If you watch TV, read the news, or follow politics, you’ve seen or read or heard Katrina vanden Heuvel, a true icon for the progressive movement and media. Vanden Heuvel is the editor and publisher of The Nation, the oldest continuously published weekly magazine in the United States, founded in 1865.  Vanden Heuvel’s blog “Editor’s Cut,” appears at thenation.com and she writes a weekly online column for The Washington Post. She is a frequent commentator on American and international politics on ABC, MSNBC, CNN and PBS. Her articles have appeared in The Los Angeles Times, The New York Times, Foreign Policymagazine and The Boston Globe. Vanden Heuvel is a member of The Council on Foreign Relations, and serves on the board of The Institute for Women’s Policy Research, The Institute for Policy Studies, The World Policy Institute, The Correctional Association of New York, The Women’s Media Center and The Franklin and Eleanor Roosevelt Institute. She received Planned Parenthood’s Maggie Award for her article, Right-to-Lifers Hit Russia, the New York Civil Liberties Union’s Callaway Prize for the Defense of the Right of Privacy, The American- Arab Anti-Discrimination Committee’s 2003 “Voices of Peace” award, and the Asian American Legal Defense and Education Fund’s 2006 “Justice in Action” award. Vanden Heuvel is the author of several books including Taking Back America – And Taking Down the Radical Right,  Dictionary of Republicanisms: The Indispensable Guide to What They Really Mean When They Say What They Think You Want to Hear (2005) and The Change I Believe In: Fighting for Progress in the Age of Obama.

And now, without further ado, the Feministing Five with Katrina vanden Heuvel.

Katie Halper: What recent news story made you want to scream?
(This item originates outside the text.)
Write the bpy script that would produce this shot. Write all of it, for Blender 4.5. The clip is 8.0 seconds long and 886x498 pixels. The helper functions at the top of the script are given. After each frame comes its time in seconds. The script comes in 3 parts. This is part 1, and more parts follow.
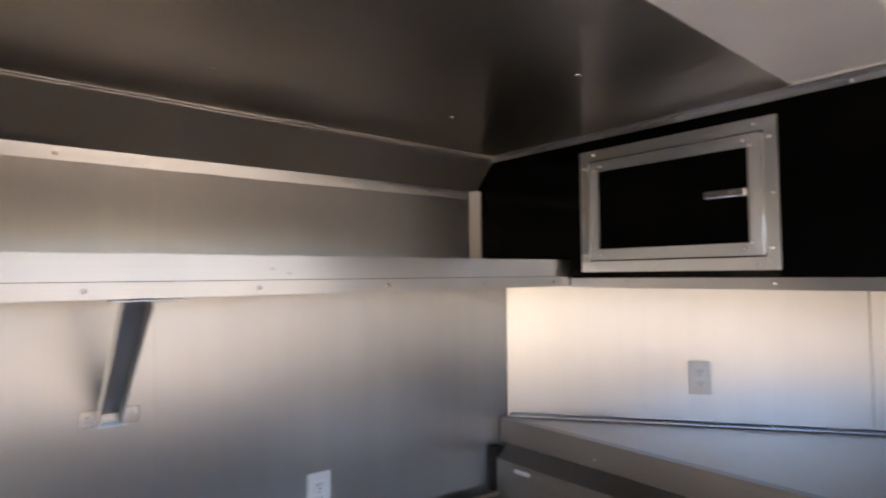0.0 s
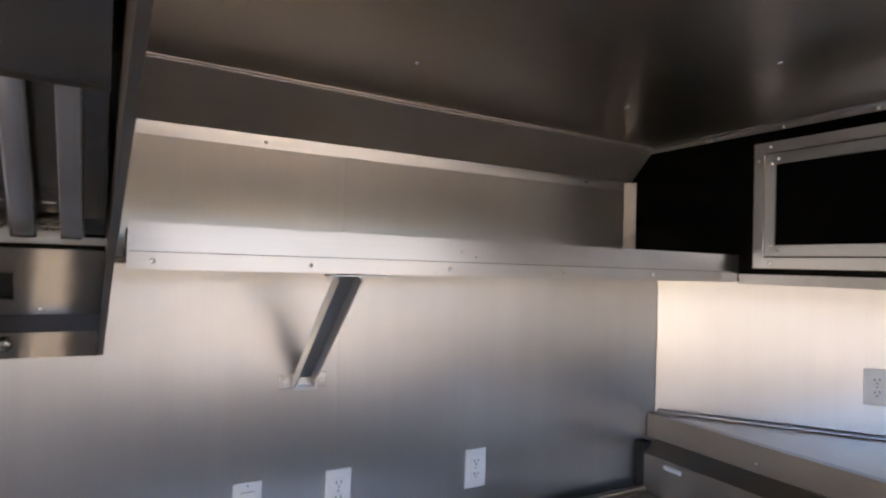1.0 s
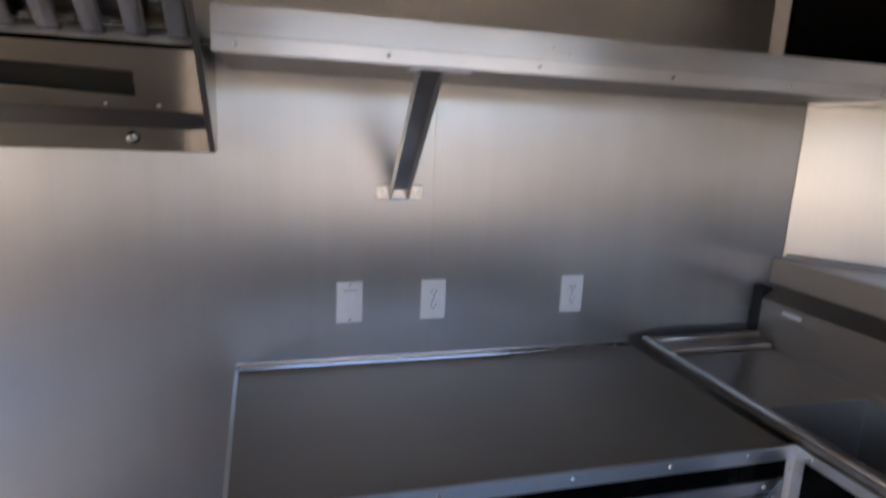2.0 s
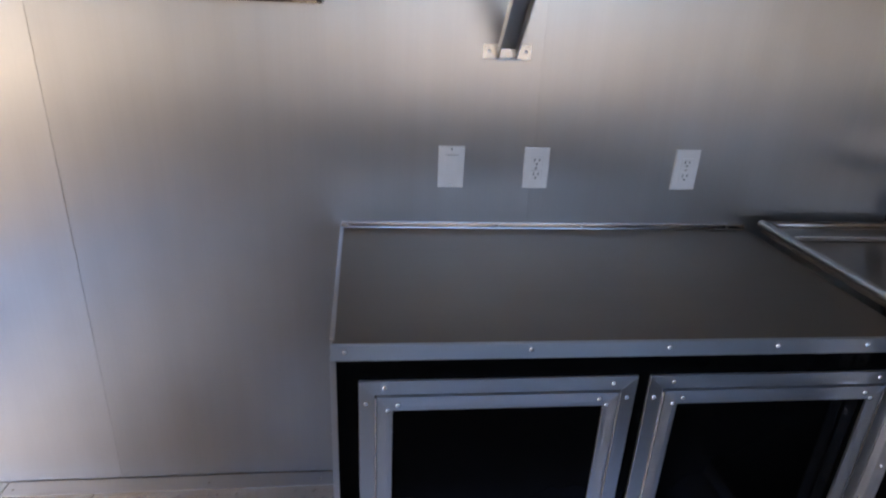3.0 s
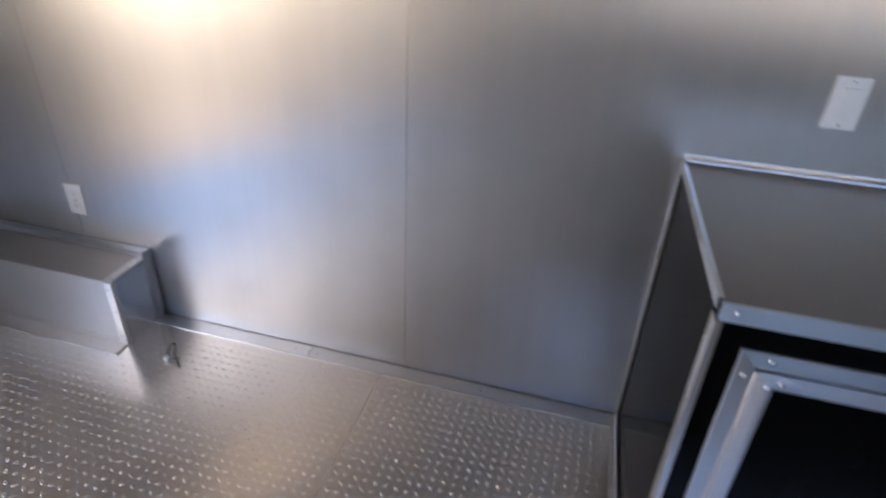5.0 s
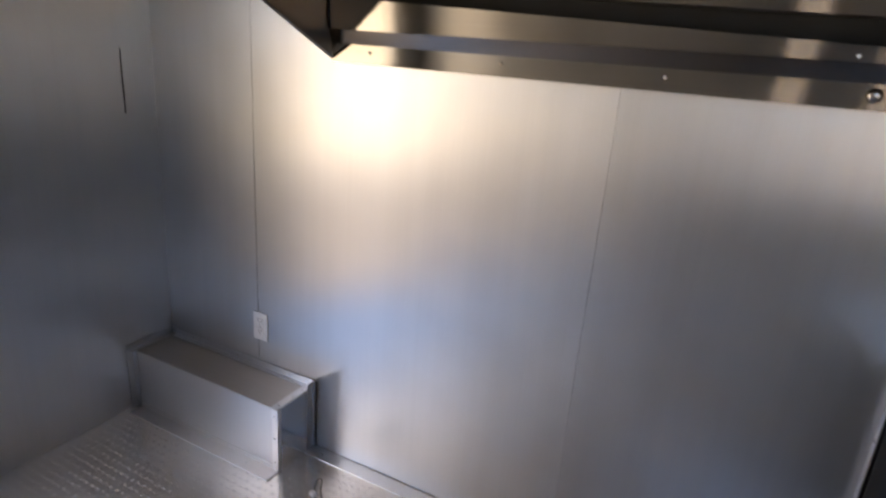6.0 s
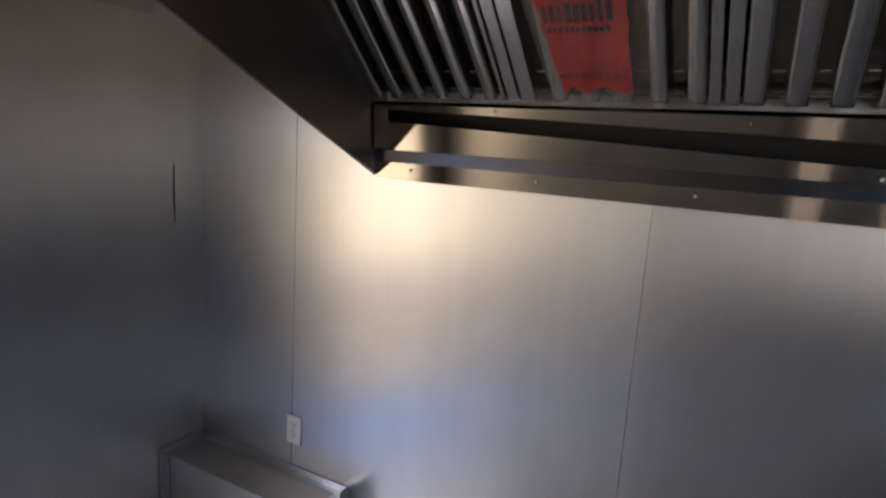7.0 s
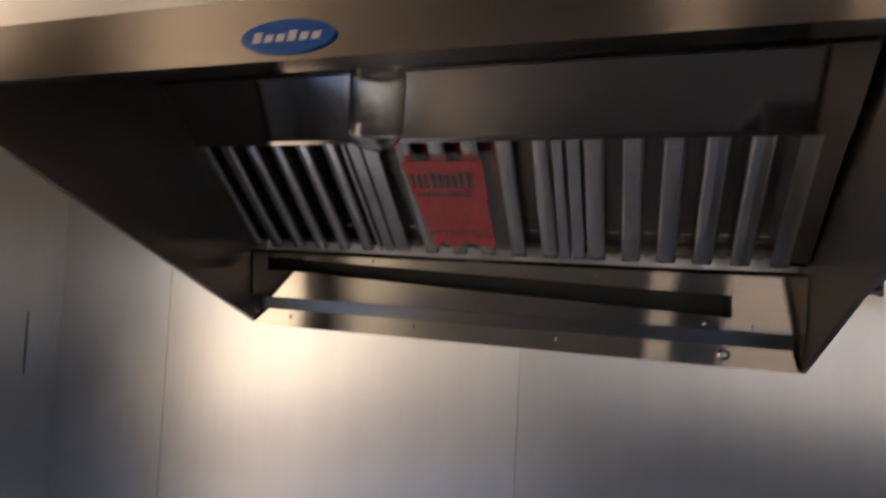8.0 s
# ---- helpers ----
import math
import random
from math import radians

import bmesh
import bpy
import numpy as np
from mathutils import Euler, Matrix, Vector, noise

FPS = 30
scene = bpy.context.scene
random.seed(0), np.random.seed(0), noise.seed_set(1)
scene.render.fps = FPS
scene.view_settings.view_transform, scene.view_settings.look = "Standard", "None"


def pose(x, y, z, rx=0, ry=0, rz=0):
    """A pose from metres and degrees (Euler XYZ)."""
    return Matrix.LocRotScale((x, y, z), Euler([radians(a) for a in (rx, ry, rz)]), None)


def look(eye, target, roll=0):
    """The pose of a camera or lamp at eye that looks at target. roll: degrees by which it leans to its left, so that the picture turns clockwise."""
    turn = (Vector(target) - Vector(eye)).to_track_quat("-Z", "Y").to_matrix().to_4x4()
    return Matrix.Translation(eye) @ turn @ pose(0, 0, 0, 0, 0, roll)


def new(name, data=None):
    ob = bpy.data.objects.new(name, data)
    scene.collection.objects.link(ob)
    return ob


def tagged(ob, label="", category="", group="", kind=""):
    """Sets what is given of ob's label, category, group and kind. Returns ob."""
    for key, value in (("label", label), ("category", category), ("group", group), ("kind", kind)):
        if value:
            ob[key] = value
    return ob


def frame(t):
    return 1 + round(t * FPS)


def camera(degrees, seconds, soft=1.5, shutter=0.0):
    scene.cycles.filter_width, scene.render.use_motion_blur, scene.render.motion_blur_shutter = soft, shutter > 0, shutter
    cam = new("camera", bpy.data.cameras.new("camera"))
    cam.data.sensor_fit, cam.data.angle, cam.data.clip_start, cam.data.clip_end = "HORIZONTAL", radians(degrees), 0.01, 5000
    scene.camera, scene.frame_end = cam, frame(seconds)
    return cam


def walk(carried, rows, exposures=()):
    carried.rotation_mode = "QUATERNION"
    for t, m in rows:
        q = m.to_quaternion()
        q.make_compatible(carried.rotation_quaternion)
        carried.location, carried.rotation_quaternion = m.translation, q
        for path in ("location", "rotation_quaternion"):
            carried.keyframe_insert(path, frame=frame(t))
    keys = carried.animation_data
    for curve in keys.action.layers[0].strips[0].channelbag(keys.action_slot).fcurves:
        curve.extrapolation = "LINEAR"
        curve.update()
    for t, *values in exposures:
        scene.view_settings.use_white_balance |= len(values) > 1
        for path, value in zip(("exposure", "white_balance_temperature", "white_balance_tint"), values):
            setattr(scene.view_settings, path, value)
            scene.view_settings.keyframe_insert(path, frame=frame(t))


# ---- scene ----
cam = camera(73.6, 8.0, soft=2.1, shutter=0.42)
PATH = [
    (0, (0.139, -1.568, 1.706), (1.391, -0.012, 1.794), -0.5),
    (0.4, (0.037, -1.524, 1.702), (1.144, 0.14, 1.789), 0.4),
    (0.5, (0.023, -1.529, 1.707), (1.095, 0.158, 1.78), 0.8),
    (1, (-0.024, -1.517, 1.691), (0.934, 0.237, 1.747), 1.8),
    (1.5, (0.03, -1.526, 1.648), (0.8, 0.317, 1.549), 2.7),
    (2, (0.095, -1.545, 1.56), (0.628, 0.34, 1.157), 2.6),
    (2.2, (0.104, -1.546, 1.54), (0.553, 0.33, 1.013), 2.6),
    (3.3, (0.068, -1.541, 1.475), (0.234, 0.271, 0.644), 3.0),
    (3.5, (0.053, -1.533, 1.463), (0.194, 0.251, 0.57), 3.2),
    (3.9, (0.011, -1.525, 1.427), (0.066, 0.179, 0.381), 3.6),
    (4, (-0.01, -1.53, 1.417), (0.024, 0.161, 0.349), 3.8),
    (4.5, (-0.127, -1.52, 1.434), (-0.268, 0.126, 0.307), 3.3),
    (5, (-0.236, -1.453, 1.436), (-0.66, 0.213, 0.413), 2.7),
    (5.2, (-0.26, -1.443, 1.445), (-0.81, 0.236, 0.508), 3.0),
    (6.3, (-0.451, -1.565, 1.555), (-1.351, 0.138, 1.015), 4.3),
    (6.5, (-0.459, -1.576, 1.571), (-1.385, 0.128, 1.08), 4.0),
    (7, (-0.458, -1.596, 1.599), (-1.401, 0.132, 1.245), 3.6),
    (7.5, (-0.459, -1.624, 1.632), (-1.299, 0.183, 1.456), 3.0),
    (7.6, (-0.466, -1.659, 1.648), (-1.246, 0.178, 1.511), 3.0),
    (8, (-0.417, -1.642, 1.676), (-1.049, 0.254, 1.746), 3.0),
]
walk(cam, [(t, look(eye, target, roll)) for t, eye, target, roll in PATH], exposures=[
    (0.0, 2.19, 7830, 19), (1.0, 2.24, 7630, 19), (2.0, 1.84, 7580, 20), (3.5, 1.79, 7750, 19), (4.0, 1.99, 7800, 18), (4.5, 2.14, 7800, 18), (5.2, 2.14, 7800, 18), (6.5, 1.64, 7850, 18), (7.5, 1.47, 7730, 18), (8.0, 1.56, 7680, 18)])


# ---- world, sun, lights, exposure ----
world = bpy.data.worlds.new("world")
scene.world = world
world.use_nodes = True
wn, wl = world.node_tree.nodes, world.node_tree.links
sky = wn.new("ShaderNodeTexSky")
sky.sky_type, sky.sun_disc = "NISHITA", False
sky.ozone_density, sky.dust_density, sky.air_density = 4.5, 0.0, 0.72
sky.sun_elevation, sky.sun_rotation = radians(52), radians(20)
wl.new(sky.outputs[0], wn["Background"].inputs[0])
wn["Background"].inputs[1].default_value = 0.42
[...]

Katrina vanden Heuvel: It made me scream to see that even while austerity’s theoretical underpinnings have been exposed as flimflam, constructed out of spreadsheet error and goofy logic, austerity’s reign of misery continues– just the other day, unemployment in Greece soared to 60%, 20 million in our country remain unemployed or underemployed, our growth is imperiled, yet Wall Street, which blew up our economy, grows more concentrated and powerful. Could we break up the big banks, build coops and community banks and move from shareholder to stakeholder capitalism that prizes the  three “p”s….planet, people and profitability?

KH: What, in your opinion, is the greatest challenge facing feminism today?

KV: How do we ensure women control their own bodies — and thereby their own destiny. In the US and globally, if women control their own bodies, fates and future — whether it’s through access to birth control, education or economic independence, and by living in peaceful cultures, free of militarism and military occupation, all people are lifted up and it will be a healthier, more secure and just country and world. I think that we should pay a lot of attention to the rollback of reproductive rights, of women’s health. My good friend Ilyse Hogue, Nation blogger, now head of NARAL, has called it, “death by a thousand cuts” –of women’s rights to control their own bodies, which is so central to a democratic society.